We already know Rep. Mike Honda (D-San Jose) has spent tens of thousands of campaign dollars to defend himself from a House ethics investigation. No later than Thursday we'll learn if he’ll need to keep throwing cash at the problem.
Late last year, San Jose Inside published emails from a former employee in Honda’s office that showed the eight-term congressman’s House staff and political campaign coordinated on official events to line up influential South Asian donors. Other emails showed that Honda had his congressional staff conduct a variety of personal errands on his behalf, and his chief of staff, Jennifer Van Der Heide, routinely signed campaign-related emails with her professional title. All of these actions are prohibited by House rules.
The Office of Congressional Ethics (OCE) launched a review based on a complaint filed by supporters of Ro Khanna, who lost a close race to Honda in 2014 and is challenging him again in 2016. The OCE then voted this spring to pass its findings on to the House Committee on Ethics, which stated it would delve further into the matter and deliver a report no later than Thursday.
How serious the House committee has treated the matter during the August recess, when many people are on vacation, is unknown. Sources close to the situation say that at least three people who initially declined to meet with OCE investigators—for fear of retribution from Honda and his supporters—want to meet with the House committee if ordered via a subpoena, but they have yet to be contacted again.

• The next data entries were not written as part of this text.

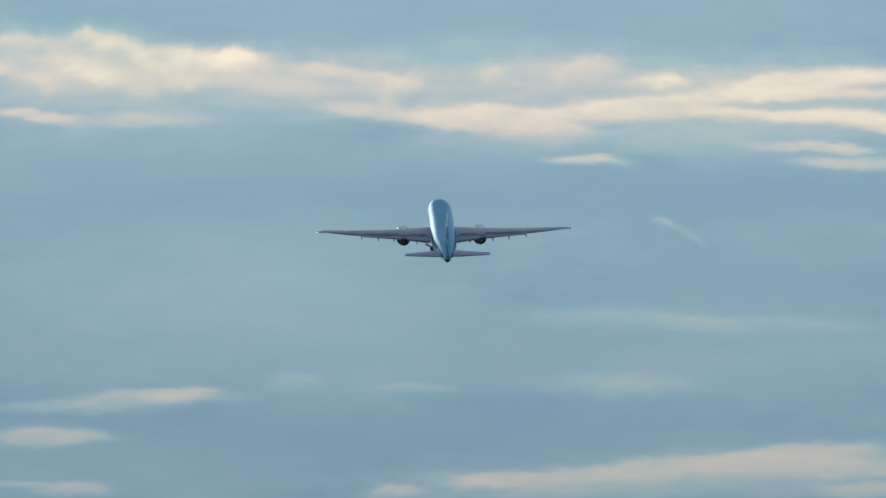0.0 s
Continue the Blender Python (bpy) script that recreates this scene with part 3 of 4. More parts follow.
def sky_backdrop():
    """A curved wall of evening sky, almost five kilometres away."""
    far, bm = 4900.0, bmesh.new()
    layer = bm.loops.layers.uv.new("degrees")
    cols, rows = 48, 32
    azs = [-9 + 15 * i / cols for i in range(cols + 1)]
    els = [-0.02 + 12 * j / rows for j in range(rows + 1)]
    grid = [[bm.verts.new((far * math.sin(radians(a)) * math.cos(radians(e)), far * math.cos(radians(a)) * math.cos(radians(e)), 1.7 + far * math.sin(radians(e)))) for a in azs] for e in els]
    for j in range(rows):
        for i in range(cols):
            f = bm.faces.new((grid[j][i], grid[j][i + 1], grid[j + 1][i + 1], grid[j + 1][i]))
            f.smooth = True
            for loop, (ii, jj) in zip(f.loops, ((i, j), (i + 1, j), (i + 1, j + 1), (i, j + 1))):
                loop[layer].uv = (azs[ii], els[jj])
    me = bpy.data.meshes.new("backdrop")
    bm.to_mesh(me)
    me.materials.append(backdrop_material())
    wall = new("backdrop", me)
    wall.visible_shadow = False         # the open sky lets the sunlight through
    return tagged(wall, "blue evening sky with layers of cream and grey-blue clouds", "sky", kind="structure")


sky_backdrop()


def ground_sheet():
    """Dull green land out to the horizon, unseen, added to bounce light upward."""
    bm = bmesh.new()
    bmesh.ops.create_circle(bm, cap_ends=True, radius=30000, segments=96)
    me = bpy.data.meshes.new("ground")
    bm.to_mesh(me)
    me.materials.append(paint("unseen_land", (0.06, 0.08, 0.04), 0.9, scale=0.01, streak=(1, 1, 1)))
    tagged(new("ground", me), "flat dull green land out to the horizon, unseen, for bounced light", "ground", kind="structure")


ground_sheet()


# ---- airliner
def part(name, bm, material, parent, label="", smooth=True):
    bmesh.ops.recalc_face_normals(bm, faces=bm.faces)
    me = bpy.data.meshes.new(name)
    bm.to_mesh(me)
    bm.free()
    for p in me.polygons:
        p.use_smooth = smooth
    me.materials.append(material)
    ob = new(name, me)
    ob.parent = parent
    return tagged(ob, label)


def loft(sections, caps=True):
    """A closed skin through rings of equal length."""
    bm = bmesh.new()
    rings = [[bm.verts.new(p) for p in s] for s in sections]
    k = len(rings[0])
    for r0, r1 in zip(rings, rings[1:]):
        for i in range(k):
            bm.faces.new((r0[i], r0[(i + 1) % k], r1[(i + 1) % k], r1[i]))
    if caps:
        bm.faces.new(rings[0])
        bm.faces.new(rings[-1])
    return bm


def ring(y, rx, rz, zc, k=40, x=0.0):
    return [(x + rx * math.cos(2 * math.pi * i / k), y, zc + rz * math.sin(2 * math.pi * i / k)) for i in range(k)]


def smooth_table(table, count):
    """Stations evened out along a table of (y, rx, rz, zc)."""
    ys = [r[0] for r in table]
    order = ys[0] > ys[-1]
    out = []
    for i in range(count):
        y = ys[0] + (ys[-1] - ys[0]) * i / (count - 1)
        out.append([y] + [float(np.interp(-y if order else y, [-v if order else v for v in ys], [r[c] for r in table])) for c in (1, 2, 3)])
    return out


def foil(chord, thick, k=14):
    """A wing section as (aft of leading edge, height), closed at the trailing edge."""
    up, low = [], []
    for i in range(k + 1):
        s = 0.5 * (1 - math.cos(math.pi * i / k))
        h = 5 * thick * (0.2969 * math.sqrt(s) - 0.126 * s - 0.3516 * s**2 + 0.2843 * s**3 - 0.1015 * s**4)
        camber = 0.02 * 4 * s * (1 - s)
        up.append((s * chord, (camber + h) * chord))
        low.append((s * chord, (camber - h) * chord))
    return up + low[-1:0:-1]


def panel_skin(stations, side, upright=False):
    """A wing, stabiliser or fin through stations of (out, leading edge y, chord, height, thickness)."""
    rings = []
    for out, le, chord, z, thick in stations:
        if upright:
            rings.append([(h, le - s, z) for s, h in foil(chord, thick)])
        else:
            rings.append([(side * out, le - s, z + h) for s, h in foil(chord, thick)])
    return loft(rings)


def wing_height(x):
    return -1.95 + 0.105 * x + 0.0018 * x * x


def leading(x):
    return 8.6 - 0.678 * (x - 3) if x <= 30.3 else 8.6 - 0.678 * 27.3 - 1.45 * (x - 30.3)


def wing_chord(x):
    return float(np.interp(x, (0, 3, 10.2, 30.3, 31.6, 32.4), (16.0, 13.7, 9.2, 2.5, 1.7, 0.8)))


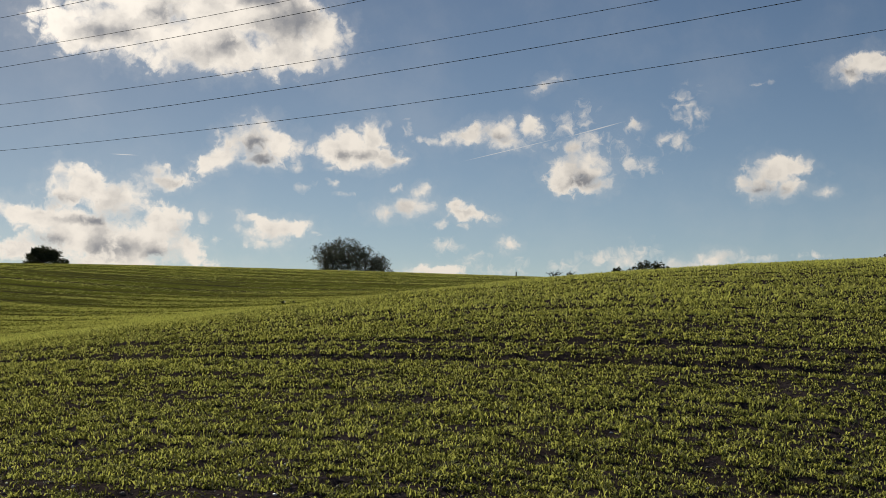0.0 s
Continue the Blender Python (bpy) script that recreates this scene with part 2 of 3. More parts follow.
# some rims are crisp, others melt into the blue
melt = math_node(wt, "MULTIPLY_ADD", smooth(wt, fbm(wt, spot, 0.42, 3.0, 0.5), 0.38, 0.62), 0.55, 0.22)
solid = smooth(wt, ragged, -0.24, melt)
thin = math_node(wt, "MULTIPLY_ADD", math_node(wt, "SUBTRACT", shreds, 0.5), 2.6, math_node(wt, "MULTIPLY", union("faint"), 0.62))
thin = math_node(wt, "MULTIPLY", math_node(wt, "MULTIPLY", smooth(wt, thin, 0.0, 1.1), smooth(wt, union("faint"), -0.7, 0.7)), 0.75)
streak = math_node(wt, "MULTIPLY", smooth(wt, union("trail"), 0.0, 0.8), 0.5)
veil = math_node(wt, "MULTIPLY", smooth(wt, ragged, -0.8, 0.2), 0.11)     # thin vapour round each cloud

# elsewhere in the sky, out to the sides and behind, the same broken cumulus goes on
others = smooth(wt, fbm(wt, way, 2.6, 9.0, 0.6), 0.62, 0.72)
aside = smooth(wt, math_node(wt, "ABSOLUTE", math_node(wt, "SUBTRACT", azimuth, 3.0)), 42.0, 56.0)
higher = smooth(wt, height, 30.0, 42.0)
above_ground = smooth(wt, height, 0.0, 8.0)
others = math_node(wt, "MULTIPLY", math_node(wt, "MULTIPLY", others, math_node(wt, "MAXIMUM", aside, higher)), above_ground)

wash = math_node(wt, "MULTIPLY", smooth(wt, fbm(wt, bent, 0.14, 6.0, 0.6), 0.42, 0.75), 0.085)     # uneven high haze
veil = math_node(wt, "MAXIMUM", veil, wash)
cover = math_node(wt, "MAXIMUM", math_node(wt, "MAXIMUM", solid, thin), math_node(wt, "MAXIMUM", math_node(wt, "MAXIMUM", streak, veil), others))
hollow = smooth(wt, math_node(wt, "MULTIPLY_ADD", math_node(wt, "SUBTRACT", grain, 0.5), 1.0, union("shade")), -0.75, 1.05)
# shading of the billows: lit from above, dull where they are thick, with fine cauliflower grain
fold = fbm(wt, bent, 0.62, 7.0, 0.52)
fold_above = fbm(wt, vec(wt, "ADD", bent, (-0.06, 0.45, 0)).outputs[0], 0.62, 7.0, 0.52)
relief = math_node(wt, "MULTIPLY", math_node(wt, "SUBTRACT", fold_above, fold), 1.7)
dull = math_node(wt, "MULTIPLY", smooth(wt, fold, 0.38, 0.66), 0.50)
murk = math_node(wt, "MULTIPLY", hollow, math_node(wt, "MULTIPLY_ADD", fold, 0.8, 0.42))
grey = math_node(wt, "ADD", math_node(wt, "ADD", dull, relief), math_node(wt, "ADD", murk, math_node(wt, "MULTIPLY_ADD", puff, 0.16, -0.14)))
grey = math_node(wt, "MULTIPLY", smooth(wt, grey, -0.10, 1.20), smooth(wt, ragged, 0.05, 0.65))      # the rims stay bright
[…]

The House Committee on Ethics could announce the creation of a subcommittee to continue the investigation for up to a year, or delay the release of its report if it were to receive a request from an outside law enforcement agency, such as the Department of Justice. A prolonged investigation would certainly damage Honda’s re-election efforts, but not just in image.
A deeper probe of how Honda’s office has conducted itself the last few years could also become a heavy burden on his campaign coffers. Recent filings show his campaign hired three firms that specialize in congressional investigations at a cost of more than $65,000 for just the first six months of this year.
Not long after the OCE recommended a looking further into alleged improprieties between Honda’s campaign and House staff, San Jose Inside asked his campaign spokesman, Adam Alberti, to confirm if campaign funds were used to pay the legal bills of people other than Honda. After several attempts to sidestep the issue, noting that the congressman was cooperating with the investigation, Alberti wrote in an email, “In case you are confused still, full compliance includes the congressman and his staff.”
The number of people having their legal fees paid by Honda likely extends beyond the congressman and his chief of staff, but the next report on how Honda has been using campaign funds isn’t due Oct. 15.
Of course, with a report expected by Thursday, all of this could be moot if the House Committee on Ethics decides to drop the investigation, leaving the story to die just days before the Labor Day weekend media dump.